Member of the House of Representatives
- Incumbent
- Assumed office 26 March 2026
- Preceded by: Himself
- Constituency: Ilam 2
- In office 8 May 2024 – 12 September 2025
- Preceded by: Subas Chandra Nemwang
- Succeeded by: Himself
- Constituency: Ilam 2

Personal details
- Born: 17 February 1990 (age 36) Kathmandu, Nepal
- Party: CPN (UML)
- Parent(s): Subas Chandra Nemwang (father)
- Profession: Lawyer; Politician;

= Suhang Nembang =

Nepali politician

Suhang Nembang (Nepali: सुहाङ नेम्वाङ) is a Nepalese politician and lawyer currently serving as a Member of the House of Representatives in the federal parliament of Nepal. He represents the Ilam-2 constituency and is affiliated with the Communist Party of Nepal (Unified Marxist–Leninist), commonly known as CPN-UML. Nembang was elected in a by-election held in April 2024, following the passing of his father, Subas Chandra Nemwang, a prominent political figure and former Speaker of the House. He was re-elected from the same constituency in the 2026 Nepalese general election.
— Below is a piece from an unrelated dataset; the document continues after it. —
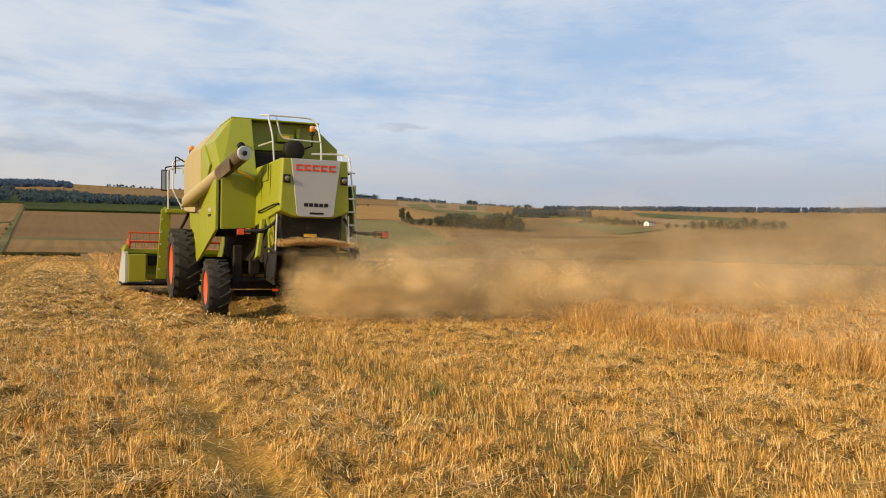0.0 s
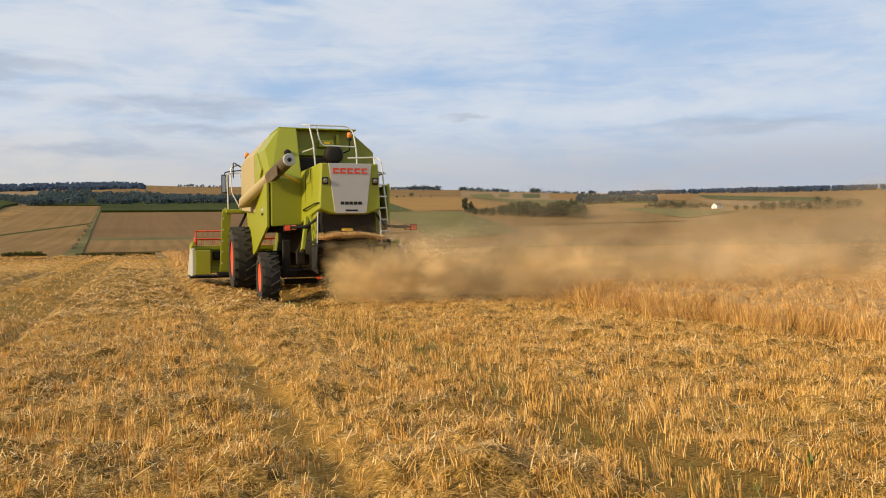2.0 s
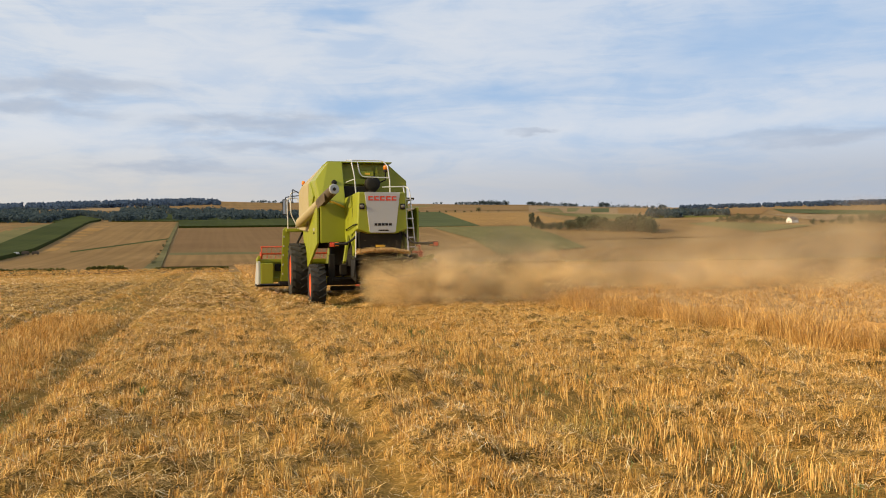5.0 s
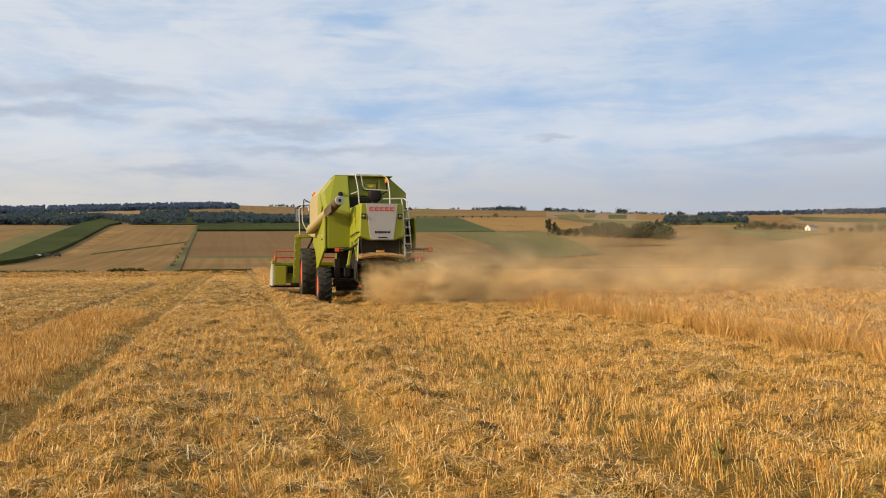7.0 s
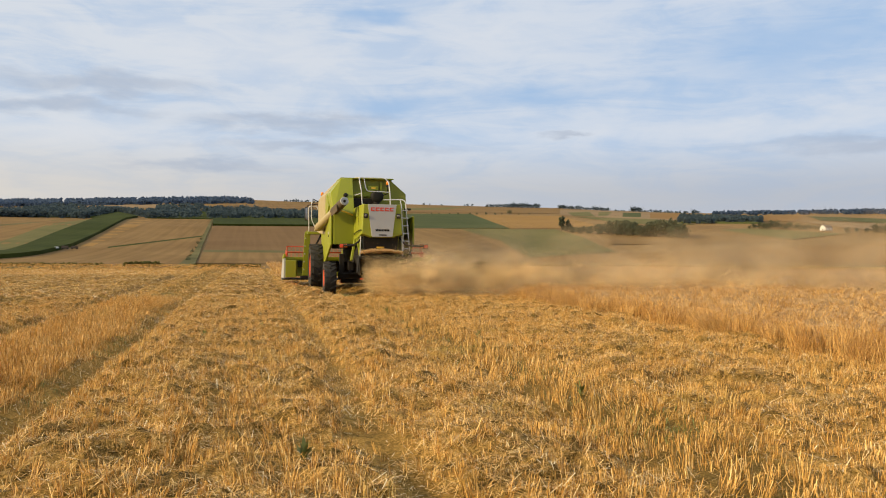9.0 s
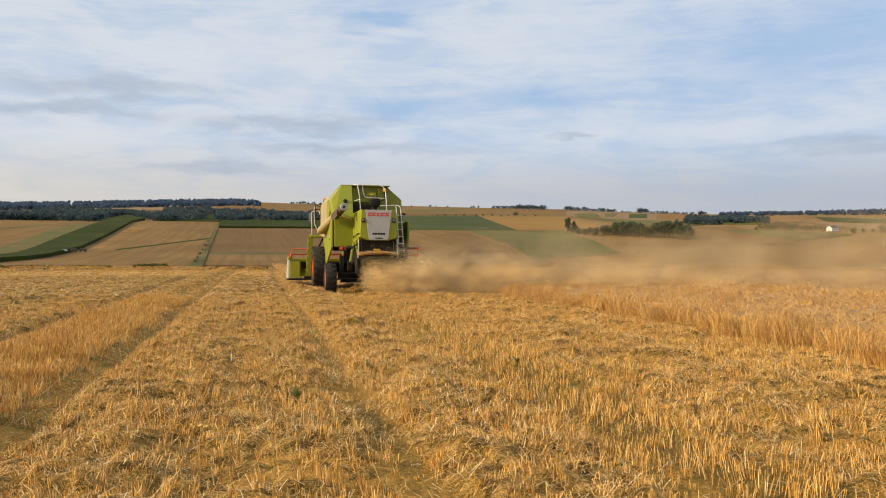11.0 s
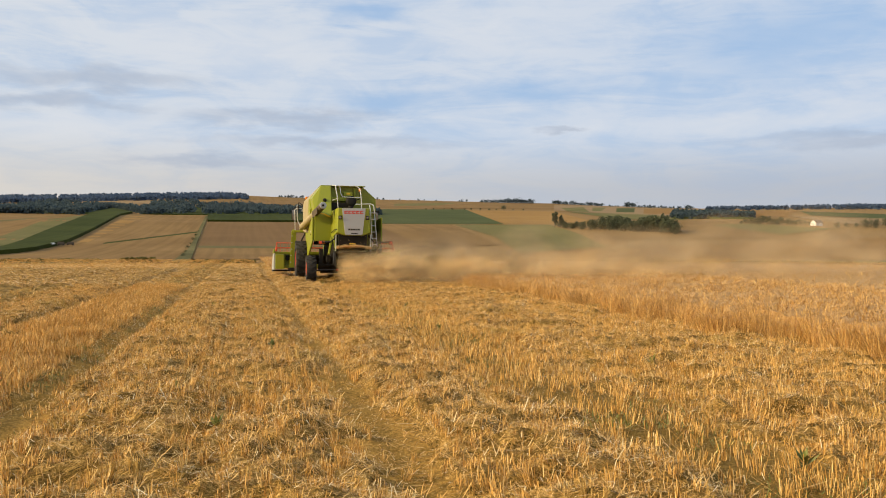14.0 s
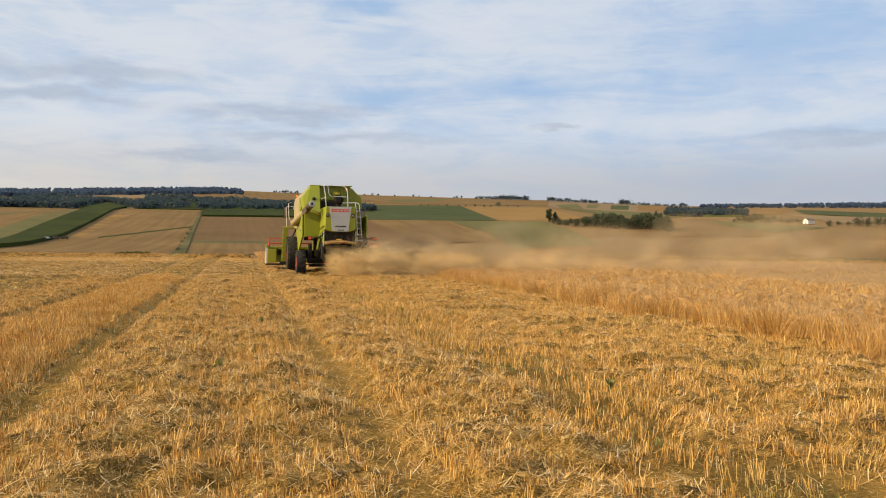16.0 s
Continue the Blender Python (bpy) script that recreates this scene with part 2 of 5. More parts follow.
def farmland(name, a, c, furrow=0.0, turn=0.0):
    """A far field: two tones in broad drifts, and faint working lines."""
    m, n, b = material(name, 0.95)
    at = n.add("ShaderNodeNewGeometry").outputs["Position"]
    broad, fine = n.noise(n.mapped(at, (0.012, 0.012, 0.012)), 1.0, 6, 0.6), n.noise(at, 0.35, 4, 0.7)
    col = n.mix(n.ramp(n.math("ADD", n.math("MULTIPLY", broad, 0.75), n.math("MULTIPLY", fine, 0.25)), [(0.35, (0, 0, 0)), (0.65, (1, 1, 1))]), rgb(*a), rgb(*c))
    if furrow:
        lines = n.noise(n.mapped(at, (0.22, 0.004, 0.01), (0, 0, turn)), 1.0, 3, 0.5)
        col = n.mix(n.math("MULTIPLY", n.ramp(lines, [(0.42, (0, 0, 0)), (0.6, (1, 1, 1))]), furrow), col, n.mix(1.0, col, rgb(0.72, 0.72, 0.70), "MULTIPLY"))
    link(n, col, b, "Base Color")
    b.inputs["Specular IOR Level"].default_value = 0.06
    return m


def foliage(name, dark, light):
    """Leaves that pass half of their light on."""
    m, n, b = material(name, 0.7)
    geo = n.add("ShaderNodeNewGeometry")
    t = n.math("ADD", n.math("MULTIPLY", geo.outputs["Random Per Island"], 0.5), n.math("MULTIPLY", n.noise(geo.outputs["Position"], 0.08, 3), 0.5))
    two_sided(n, b, n.ramp(t, [(0.15, dark), (0.85, light)]), 0.45)
    return m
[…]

== Early life and education ==
Suhang Nembang was born on 17 February 1990 in Kathmandu, Nepal. He is the youngest of four children in the family of Subas Chandra Nembang. He completed his School Leaving Certificate (SLC) from Jagat Mandir Secondary School and pursued higher secondary education at Gyanodaya Bal Batika. He later moved to Australia for further studies but returned to Nepal and enrolled at Kathmandu School of Law. He holds a Bachelor of Arts and Bachelor of Laws (BALLB) degree, as well as a Master of Laws (LLM) with a specialization in commercial law.

== Legal career ==
Before entering politics, Nembang established himself as a legal professional. He founded the Kantipur Law Associates and Research Center in Thapagaun, Kathmandu, where he practiced law focusing on commercial and constitutional matters. He also served as a central member of the legal department within the CPN-UML.

== Political career ==
Nembang entered active politics following the death of his father and quickly rose to national attention as a first-time candidate with a legal background.

=== 2024 by-election ===
The by-election for the Ilam-2 constituency was held on 27 April 2024. Nembang won the seat by securing 27,772 votes, defeating Dambar Bahadur Khadka of the Nepali Congress by a margin of 5,830 votes. His campaign emphasized political continuity, youth engagement, and governance reform.

=== 2026 by-election ===
In the 2026 Nepalese general election held on 5 March 2026, Nembang was re-elected from the Ilam 2 constituency. He secured 22,426 votes, defeating his closest rival Bheshraj Acharya of the Nepali Congress by a margin of 7,776 votes.

===2026 general election===

2026 Nepalese general election: Ilam-2
| Party |  | Candidate | Votes | % | ±% |
|---|---|---|---|---|---|
|  | CPN (UML) | Suhang Nembang | 22,426 | 35.16 | −5.40 |
|  | Congress | Bheshraj Acharya | 14,650 | 22.97 | −9.08 |
|  | Shram Sanskriti | Sudip Rai | 14,400 | 22.58 | +22.58 |
| Majority |  |  | 7,776 | 12.19 | +3.68 |
| Registered electors |  |  | {{{reg. electors}}} |  |  |
|  |  |  | Swing |  |  |

=== Parliamentary priorities ===
After taking his oath of office on 8 May 2024, Nembang identified several key priorities for his tenure. These include addressing local development issues in Ilam, working on legislative reforms, and promoting good governance. He has also expressed a strong commitment to increasing youth participation in politics and maintaining democratic values.